Set task - Repeat the data that follows, word for word, without the images.

◆ ◆ ◆ ◆ ◆

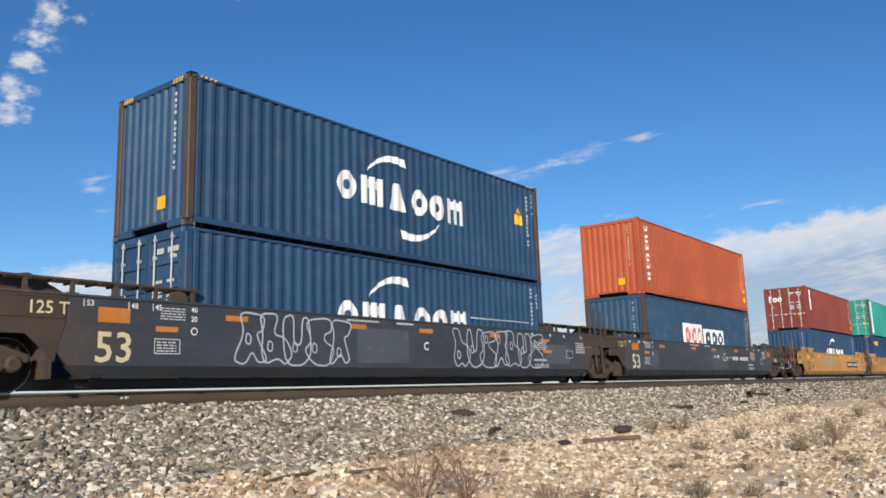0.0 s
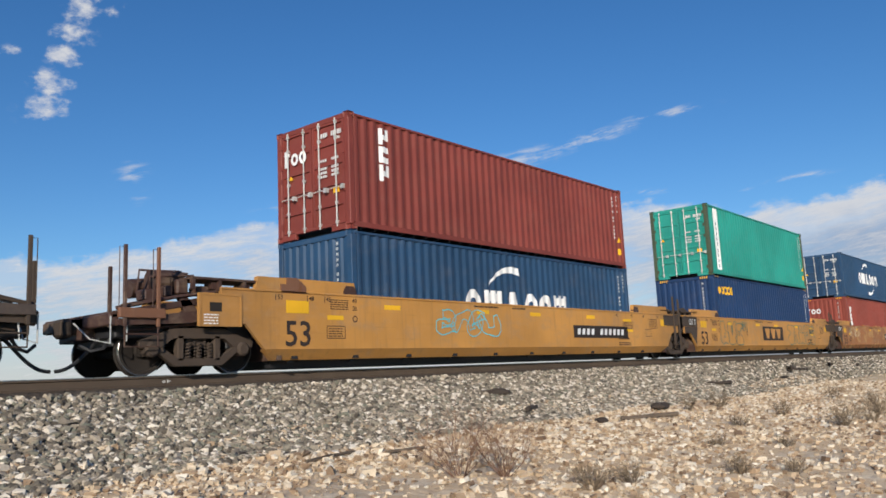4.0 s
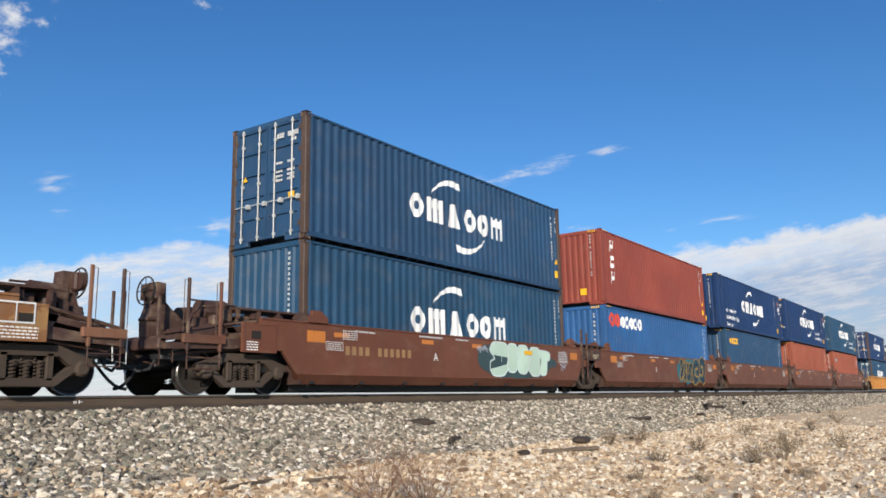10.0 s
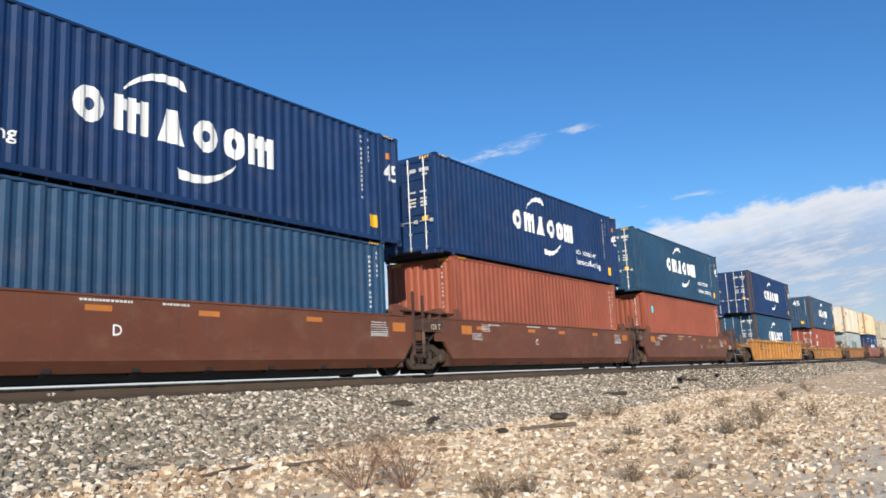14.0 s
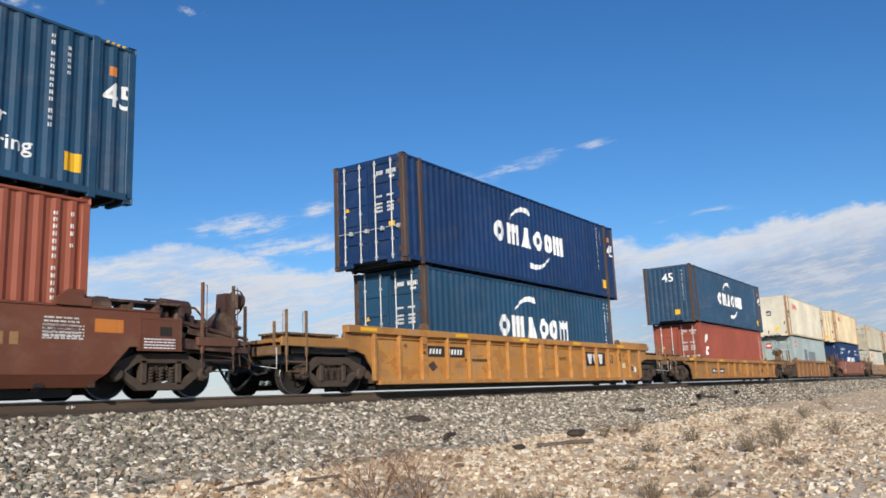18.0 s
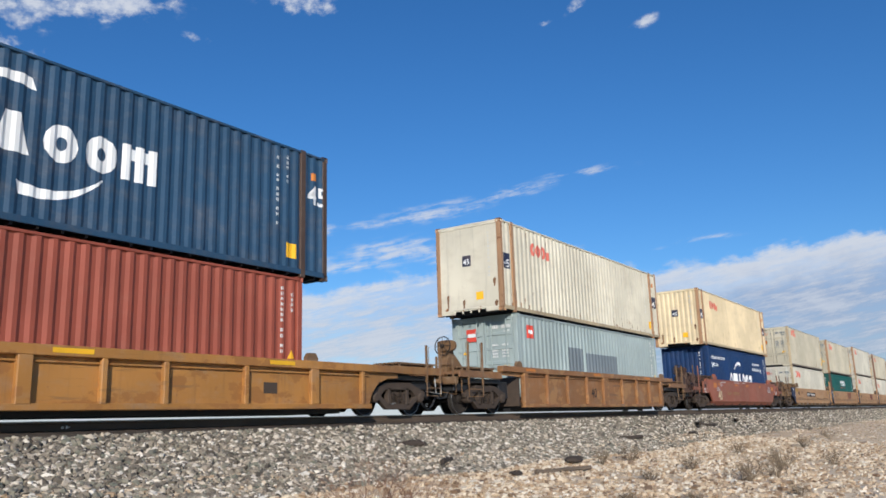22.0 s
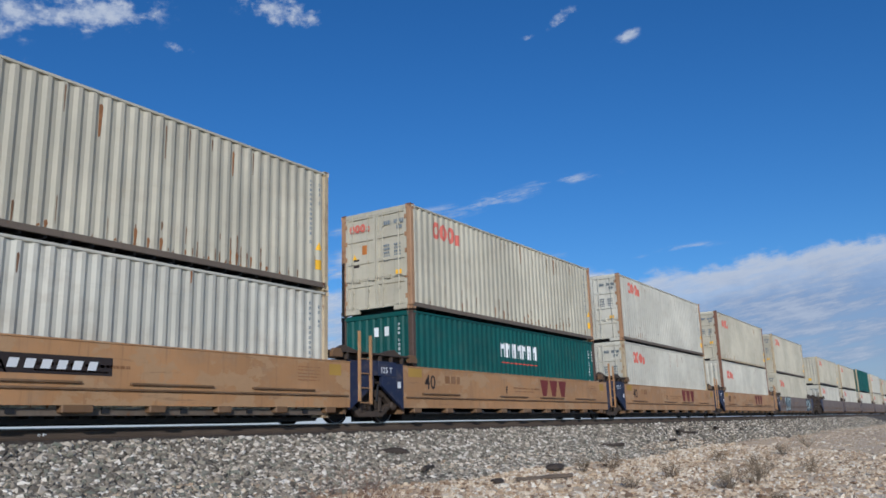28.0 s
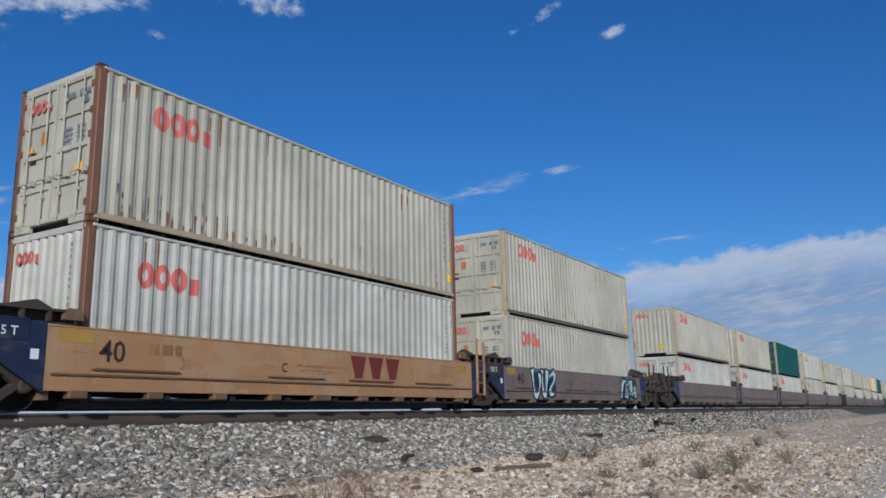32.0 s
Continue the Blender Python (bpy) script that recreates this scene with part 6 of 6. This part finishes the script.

◆ ◆ ◆ ◆ ◆

Answer to the problem -
0.0 s
4.0 s
10.0 s
14.0 s
18.0 s
22.0 s
28.0 s
32.0 s
Continue the Blender Python (bpy) script that recreates this scene with part 6 of 6. This part finishes the script.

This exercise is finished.